David Kaiser, physicist and science historian at MIT, to talk about Richard Feynman at the UAB


As part of the Feynman Year 2018, Kaiser will give a conference in "Following His Own Path: The Life and Science of Physicist Richard Feynman", on Wednesday 9 May at 12 noon at the conference hall of the Faculty of Sciences.


In commemoration of the birth centennial of physicist Richard P. Feynman on 11 May 1918, this year numerous activities are being held all over the world. Among them is the conference which will be offered by David Kaiser, physicist and science historian at MIT, on 9 May at 12 noon at the conference hall of the Faculty of Sciences, entitled "Following his own path: The Life and Science of Physicist Richard Feynman". The activity is part of a programme organised by the nanoscience and nanotechnology communication and dissemination group of the Catalan Association of Scientific Communication "EspaiNano".
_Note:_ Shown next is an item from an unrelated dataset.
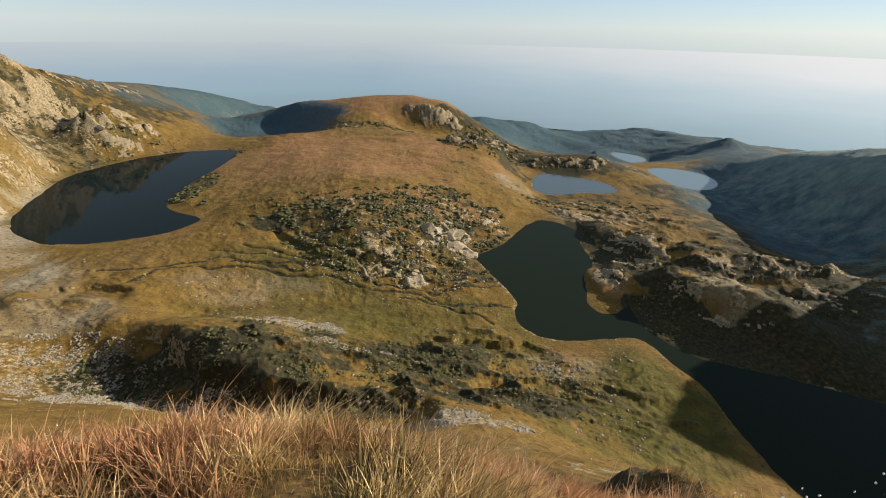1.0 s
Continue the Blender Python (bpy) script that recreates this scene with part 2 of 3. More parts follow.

The presentation will provide an introduction to the most important scientific contributions of "one of the most creative and influential physicists of the 20th century", according to Kaiser, who will place his efforts within the wider context of his life and time. Some of Feynman's formative experiences came during World War II, when he participated in the Los Alamos Laboratory of the Manhattan Project. After the war, Feynman completed a series of works that changed forever how physicists think about the natural world, from the "strange dance of quantum particles" to the mysterious behaviour of nuclear forces, extending even to the structure of space and time themselves. Famous for his engaging lecture style, Feynman became a renowned textbook author and popular writer as well.
David Kaiser is Germeshausen Professor of the History of Science and Professor of Physics at the Massachusetts Institute of Technology. His award-winning books include 'Drawing Theories Apart: The Dispersion of Feynman diagrams in Postwar Physics' (2005), which traces how Richard Feynman's idiosyncratic approach to quantum theory became mainstream, and 'How the Hippies Saved Physics: Science, Counterculture, and the Quantum Revival' (2011), which focuses on physicists' efforts to understand strange phenomena like quantum entanglement. He co-directs a research group in early-universe cosmology within MIT's Center for Theoretical Physics, and also helps to lead an international collaboration conducting new experiments to explore the foundations of quantum theory. A Fellow of the American Physical Society, Dr Kaiser has received MIT's highest awards for excellence in teaching. His work has been featured in Science, Nature, the New York Times, and the New Yorker magazine, as well as on NOVA television programs, National Public Radio, and the BBC.